Russian authorities have detained six Crimean Tatars after their homes were searched in Ukraine's Moscow-annexed Crimean peninsula.
The Crimean Solidarity human rights group said on January 24 that the searches were conducted at the homes of Ekrem Krosh, Ayder Asanov, Refat Seydametov, Osman Abdurazzakov, Leman Zekiryayev, and Khalil Mambetov in the Dzhankoy district.
The men were later taken away by officers of Russia's Federal Security Service (FSB).
Ekrem Krosh's wife, Amide Krosh, told the Crimean Solidarity group that the officers said the searches were part of an unspecified terrorism case.
Occupying Russian authorities have not issued any official statement regarding the searches and detention of the alleged suspects.

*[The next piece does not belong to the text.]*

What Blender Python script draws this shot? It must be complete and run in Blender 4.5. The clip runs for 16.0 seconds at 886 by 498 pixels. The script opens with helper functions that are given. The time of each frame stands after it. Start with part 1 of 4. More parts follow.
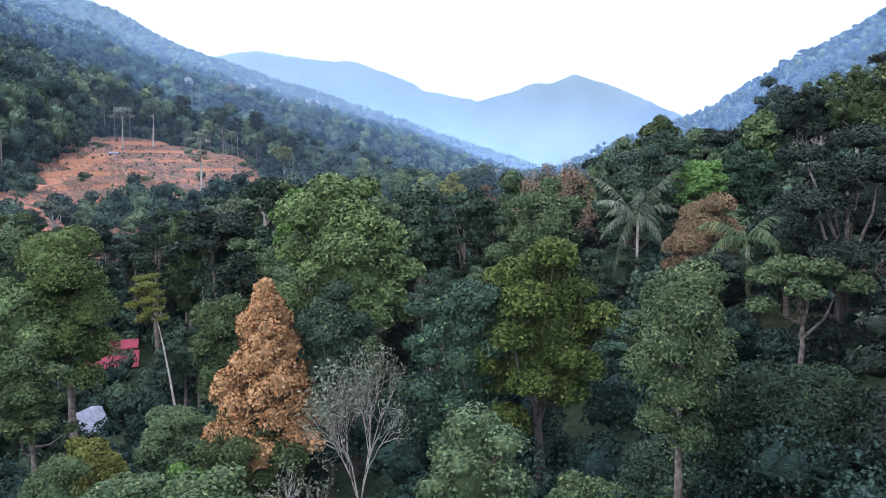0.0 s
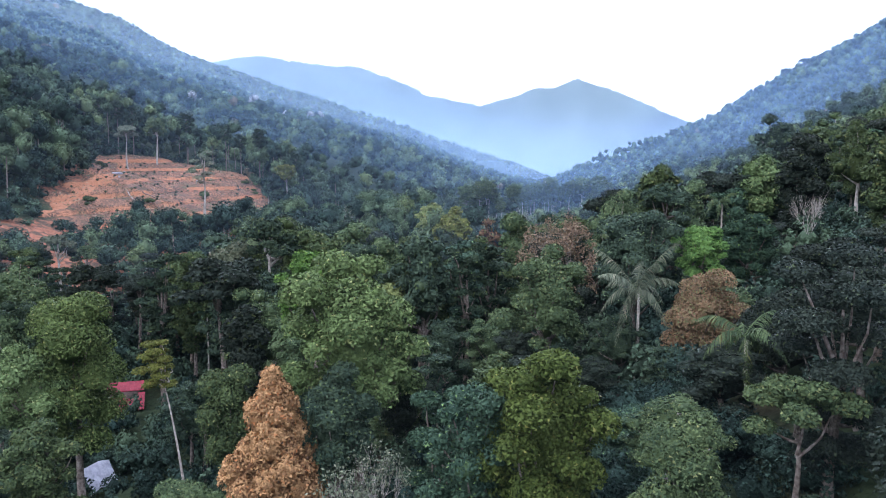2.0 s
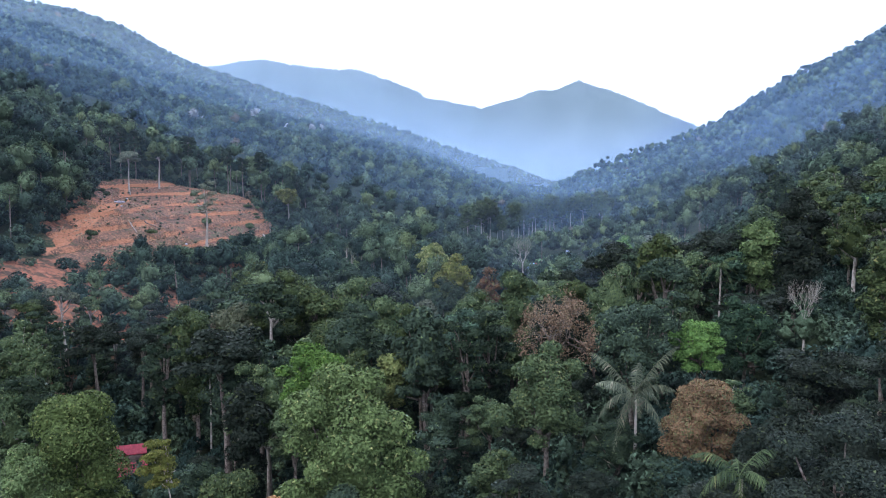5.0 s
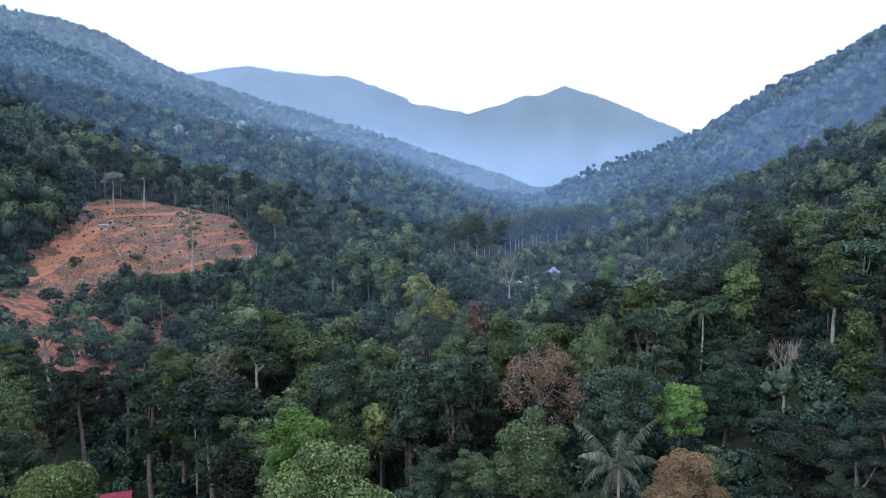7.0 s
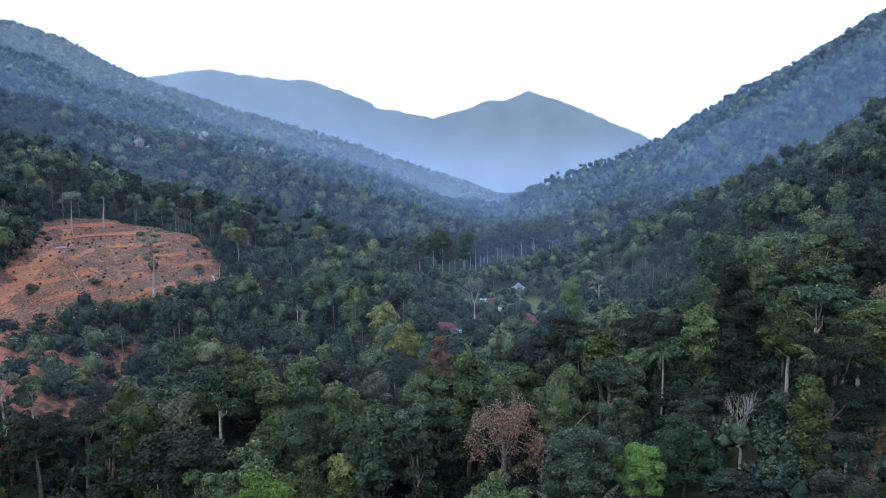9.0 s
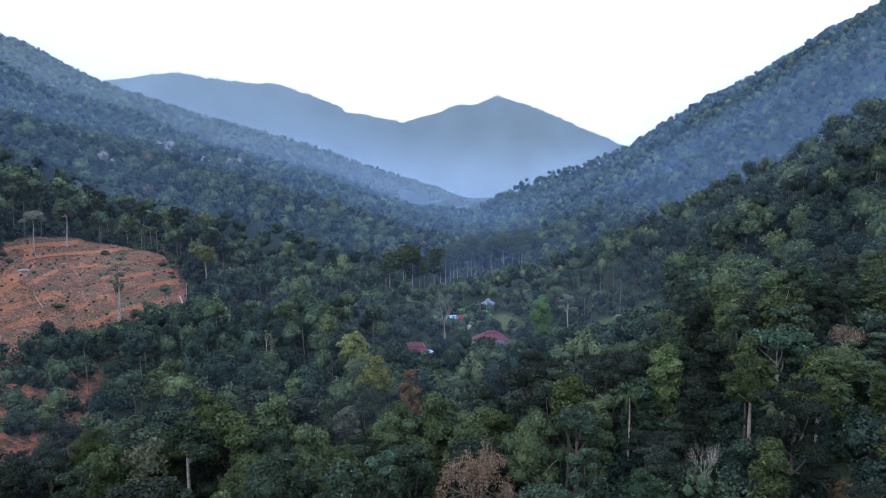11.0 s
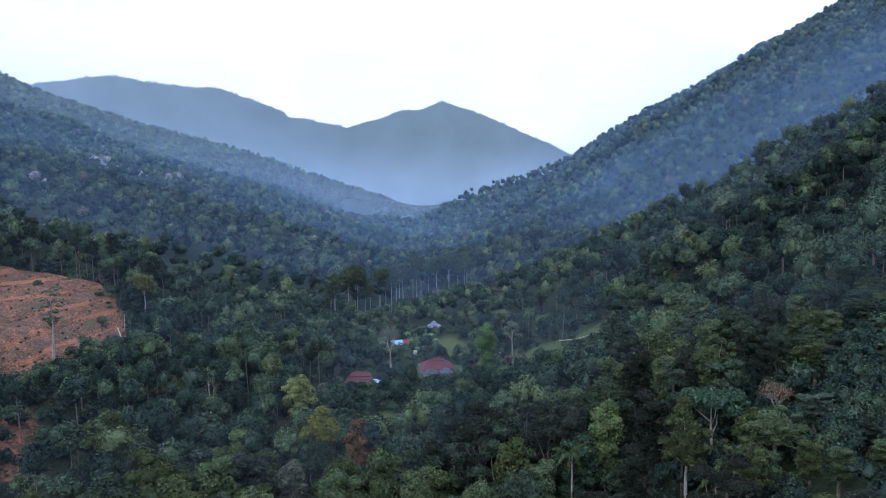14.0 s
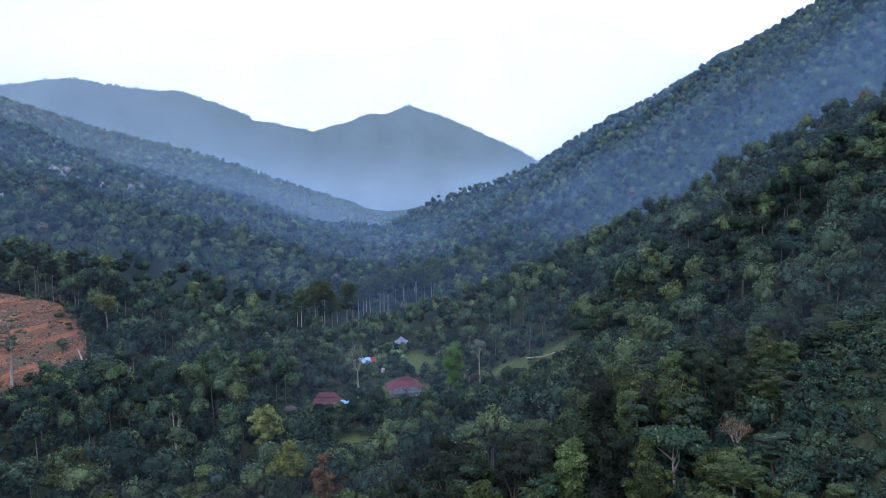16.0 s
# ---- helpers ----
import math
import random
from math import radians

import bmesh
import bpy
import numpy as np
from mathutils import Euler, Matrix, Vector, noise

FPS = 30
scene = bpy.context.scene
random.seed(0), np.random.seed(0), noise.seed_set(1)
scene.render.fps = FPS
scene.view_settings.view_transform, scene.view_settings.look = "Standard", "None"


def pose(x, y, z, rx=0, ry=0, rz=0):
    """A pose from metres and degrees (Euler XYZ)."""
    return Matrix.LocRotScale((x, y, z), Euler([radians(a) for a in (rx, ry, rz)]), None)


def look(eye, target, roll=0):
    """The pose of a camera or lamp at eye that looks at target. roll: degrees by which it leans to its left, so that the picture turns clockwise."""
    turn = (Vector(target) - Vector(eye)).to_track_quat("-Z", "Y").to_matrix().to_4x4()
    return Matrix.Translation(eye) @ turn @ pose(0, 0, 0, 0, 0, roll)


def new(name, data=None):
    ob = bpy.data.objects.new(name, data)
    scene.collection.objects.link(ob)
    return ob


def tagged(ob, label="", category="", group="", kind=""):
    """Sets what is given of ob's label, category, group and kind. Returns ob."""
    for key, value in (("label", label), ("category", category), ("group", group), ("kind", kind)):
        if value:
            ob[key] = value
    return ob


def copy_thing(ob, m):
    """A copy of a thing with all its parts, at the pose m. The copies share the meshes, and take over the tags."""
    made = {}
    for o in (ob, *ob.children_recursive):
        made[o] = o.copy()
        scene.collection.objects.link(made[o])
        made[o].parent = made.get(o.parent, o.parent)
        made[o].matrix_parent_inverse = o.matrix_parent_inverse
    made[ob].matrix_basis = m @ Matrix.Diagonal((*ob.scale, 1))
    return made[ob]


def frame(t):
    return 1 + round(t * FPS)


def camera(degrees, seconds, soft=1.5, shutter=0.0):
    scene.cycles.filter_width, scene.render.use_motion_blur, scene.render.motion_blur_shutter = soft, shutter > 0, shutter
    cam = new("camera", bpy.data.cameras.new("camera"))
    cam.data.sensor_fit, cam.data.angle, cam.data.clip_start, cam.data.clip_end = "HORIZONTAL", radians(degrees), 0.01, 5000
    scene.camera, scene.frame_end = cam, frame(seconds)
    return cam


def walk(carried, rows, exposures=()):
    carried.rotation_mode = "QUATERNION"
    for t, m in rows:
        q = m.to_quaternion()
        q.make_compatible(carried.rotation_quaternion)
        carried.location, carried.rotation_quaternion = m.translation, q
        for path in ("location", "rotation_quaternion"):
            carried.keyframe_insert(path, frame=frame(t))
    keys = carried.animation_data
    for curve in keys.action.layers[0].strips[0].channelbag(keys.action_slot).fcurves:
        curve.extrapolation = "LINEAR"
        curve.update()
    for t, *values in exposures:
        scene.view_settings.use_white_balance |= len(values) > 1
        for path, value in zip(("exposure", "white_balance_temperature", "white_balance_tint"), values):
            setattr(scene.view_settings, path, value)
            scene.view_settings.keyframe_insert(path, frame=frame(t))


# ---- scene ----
cam = camera(62.1, 16.0, soft=1.0)
METRES, EYE, TILT, LEAN, TURN = 60.0, 25.0, -7.0, 0.0, 0.0
ROWS = [
    (0.0, 0.0, 0.0, 0.0, 0.0, 0.0, -0.0),
    (0.5, -0.0008, -0.0056, 0.0293, 0.04, 0.1, -0.04),
    (1.0, -0.0015, -0.0105, 0.0592, 0.06, 0.17, -0.07),
    (1.5, -0.0025, -0.0156, 0.0894, 0.1, 0.23, -0.09),
    (2.0, -0.0031, -0.0198, 0.1204, 0.15, 0.28, -0.07),
    (2.5, -0.0034, -0.0231, 0.1509, 0.19, 0.31, -0.05),
    (3.0, -0.0029, -0.0253, 0.1819, 0.23, 0.3, -0.02),
    (3.5, -0.0018, -0.0273, 0.2137, 0.26, 0.3, 0.04),
    (4.0, -0.0004, -0.0297, 0.2461, 0.31, 0.28, 0.13),
    (4.5, 0.0011, -0.0321, 0.2783, 0.34, 0.29, 0.19),
    (7.0, 0.0125, -0.044, 0.4336, -0.63, 0.66, 0.58),
    (7.5, 0.0135, -0.0485, 0.4645, -1.61, 0.7, 0.69),
    (8.0, 0.0149, -0.0517, 0.4957, -2.28, 0.76, 0.78),
    (8.5, 0.0166, -0.0552, 0.5274, -2.81, 0.82, 0.86),
    (9.0, 0.0178, -0.0585, 0.5594, -3.29, 0.89, 0.92),
    (11.5, 0.0228, -0.0758, 0.7155, -6.31, 1.09, 1.29),
    (12.0, 0.0233, -0.0796, 0.7463, -7.04, 1.11, 1.38),
    (12.5, 0.0244, -0.0831, 0.7769, -7.73, 1.13, 1.47),
    (13.0, 0.0253, -0.0869, 0.8077, -8.42, 1.17, 1.57),
    (13.5, 0.0265, -0.091, 0.8385, -9.15, 1.19, 1.66),
    (14.0, 0.0277, -0.095, 0.869, -9.83, 1.23, 1.76),
    (14.5, 0.0287, -0.0993, 0.8999, -10.49, 1.25, 1.85),
    (15.0, 0.0299, -0.1042, 0.9309, -11.11, 1.29, 1.94),
    (15.5, 0.0309, -0.1083, 0.9616, -11.74, 1.33, 2.01),
    (16.0, 0.0326, -0.1123, 0.9922, -12.36, 1.36, 2.11),
]
walk(cam, [(t, pose(0, 0, EYE, TILT, LEAN, TURN) @ pose(METRES * x, METRES * y, METRES * z, 90 + pitch, roll, yaw)) for t, x, y, z, yaw, pitch, roll in ROWS],
     exposures=((0, 0.72, 6150, 14), (4.5, 0.41, 6150, 14), (9.0, 0.0, 6020, 14), (16.0, -0.32, 5900, 14)))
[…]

Since Moscow seized Crimea in 2014, Russian authorities have prosecuted dozens of Crimean Tatars for allegedly belonging to Hizb ut-Tahrir, an Islamic group that is banned in Russia but not in Ukraine.
Moscow’s takeover of the peninsula was vocally opposed by many Crimean Tatars, who are a sizable minority in the region.
Exiled from their homeland to Central Asia by Soviet authorities under the dictatorship of Josef Stalin during World War II, many Crimean Tatars are very wary of Russia and Moscow's rule.
Rights groups and Western governments have denounced what they describe as a campaign of repression by the Russian-imposed authorities in Crimea who are targeting members of the Turkic-speaking Crimean Tatar community and others who have spoken out against Moscow's takeover of the peninsula.
Russia took control of Crimea from Ukraine in March 2014 after sending in troops, seizing key facilities, and staging a referendum dismissed as illegal by at least 100 countries. Moscow also backs separatists in a war against Ukrainian government forces that has killed more than 13,200 people in eastern Ukraine since April 2014.